Which Compound For Youth Beginners

compound for youth archers
If you ask yourself which compound for youth archers you should buy I have to answer that there are a lot of models out there to choose from and that there is not a one best answer that fits everyone.
Concerning the compound: It should be meant for children / tweens. It should not be too heavy or too big and the poundage must not be too much or your kid will lose motivation and fun pretty soon. It makes no sense to get tired after 10 shots.
You can read our review about the Crosman Elkhorn, which is recommended for kids that are 9 years or older. I would recommend it up to 13 or maybe even 14 years depending on the strength of the young archer who is shooting it.
Another option is the Barnett Banshee. This one is a bit tougher to pull as it has a higher poundage than the Elkhorn, so I would recommend it to 12 year old kids and up.

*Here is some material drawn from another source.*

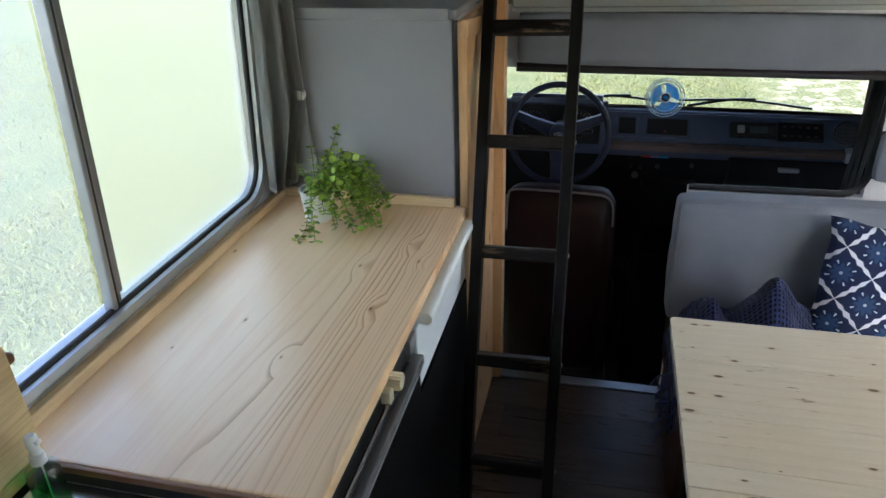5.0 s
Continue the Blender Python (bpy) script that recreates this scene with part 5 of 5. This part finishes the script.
def steering_wheel():
    t = thing("steering_wheel", "dark blue three-spoke steering wheel", "steering wheel", at=(0.152, 3.26, 0.690))
    m = Matrix.Rotation(radians(80), 4, "X")
    R = 0.192
    part("rim", moved(tube([(R * math.cos(a), R * math.sin(a), 0) for a in [2 * math.pi * i / 56 for i in range(56)]], 0.0125, 12, True), m), M_WHEEL, t, "dark blue rim")
    for a in (158, 22, 270):
        r = radians(a)
        d = Vector((math.cos(r), math.sin(r), 0))
        sd = Vector((-d.y, d.x, 0))
        w0, w1 = (0.034, 0.022) if a != 270 else (0.040, 0.030)
        bm = loft([[tuple(d * q + sd * k + Vector((0, 0, z))) for k, z in ((-w, -0.008), (w, -0.008), (w * 0.8, 0.010), (-w * 0.8, 0.010))] for q, w, in ((0.02, w0), (0.10, w1), (R - 0.004, w1 * 0.8))] , True, True)
        part("spoke", moved(moved(bm, Matrix.Translation((0, 0, -0.02))), m), M_WHEEL, t, angle=30)
    part("hub", moved(lathe([(0, 0.006), (0.030, 0.004), (0.038, -0.004), (0.042, -0.03), (0, -0.03)], 32), m), M_WHEEL, t, "wide padded hub")
    em = moved(lathe([(0, 0.010), (0.018, 0.0095), (0.020, 0.004)], 28), Matrix.Diagonal((1, 0.55, 1, 1)))
    part("emblem", moved(em, m), M_CHROME, t, "plain silver oval emblem")
    part("column", moved(tube([(0, 0, -0.03), (0, 0, -0.30)], 0.035, 16), m), M_DASH_BLK, t)
    for s in (-1, 1):
        part("stalk", moved(tube([(s * 0.03, 0, -0.06), (s * 0.13, 0.01, -0.05)], [0.006, 0.008], 8), m), M_BLACKPL, t)
    return t


steering_wheel()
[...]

What Size Arrows For Youth Compound Bow

Most compound bows that are recommended for our youngsters are suited for being shot well with arrows that have a length of 28″-30″. That is because kids at an age up to 13 usually won’t have a draw length that is way longer than 26″.
Arrows that are longer are not a problem. Arrows that are too short definitely are one, as your kid could shoot his own hand with it. So keep that in mind!
For teens that are 14 years and up I would recommend that arrows are chosen individually because it is often-times more important to get the right arrow for an individual than getting the best bow (which does not exist, by the way). As soon as they are developing into young adults their features may differ from the standards the bow industry has set up, so it probably will be a good idea to get arrows that suit them individually. Learn more about choosing proper arrows here => Choosing The Right Arrows For A Compound Bow.

Which Compound For Youth Hunters

To be honest: none!

Children at such a young age should not think about hunting anything with bows recommended for their age range as those are way too weak (poundagewise) and not accurate enough for hunting anything. Instead they should be having fun shooting targets and being outside. They should learn proper form, how to handle a bow and that – even if it is meant for children – it is a weapon, after all,  that can hurt humans, pets and even themselves, if handled in a wrong way.
So for kids that are up to 12 years old I wouldn’t consider hunting a good option. Even older ones would need bows with a draw weight of 45 lbs and up to meet the legal guidelines for most states concerning bowhunting and for learning how to shoot that is just too much.
So you shouldn’t ask yourself which compound to get for youth hunters, instead you should ask yourself which bow you can get so that your kids will fall in love with archery. So get one that is appropriate for their age, strength and skill level. If the groundwork is done right, the love for bowhunting will fall into place later on automatically.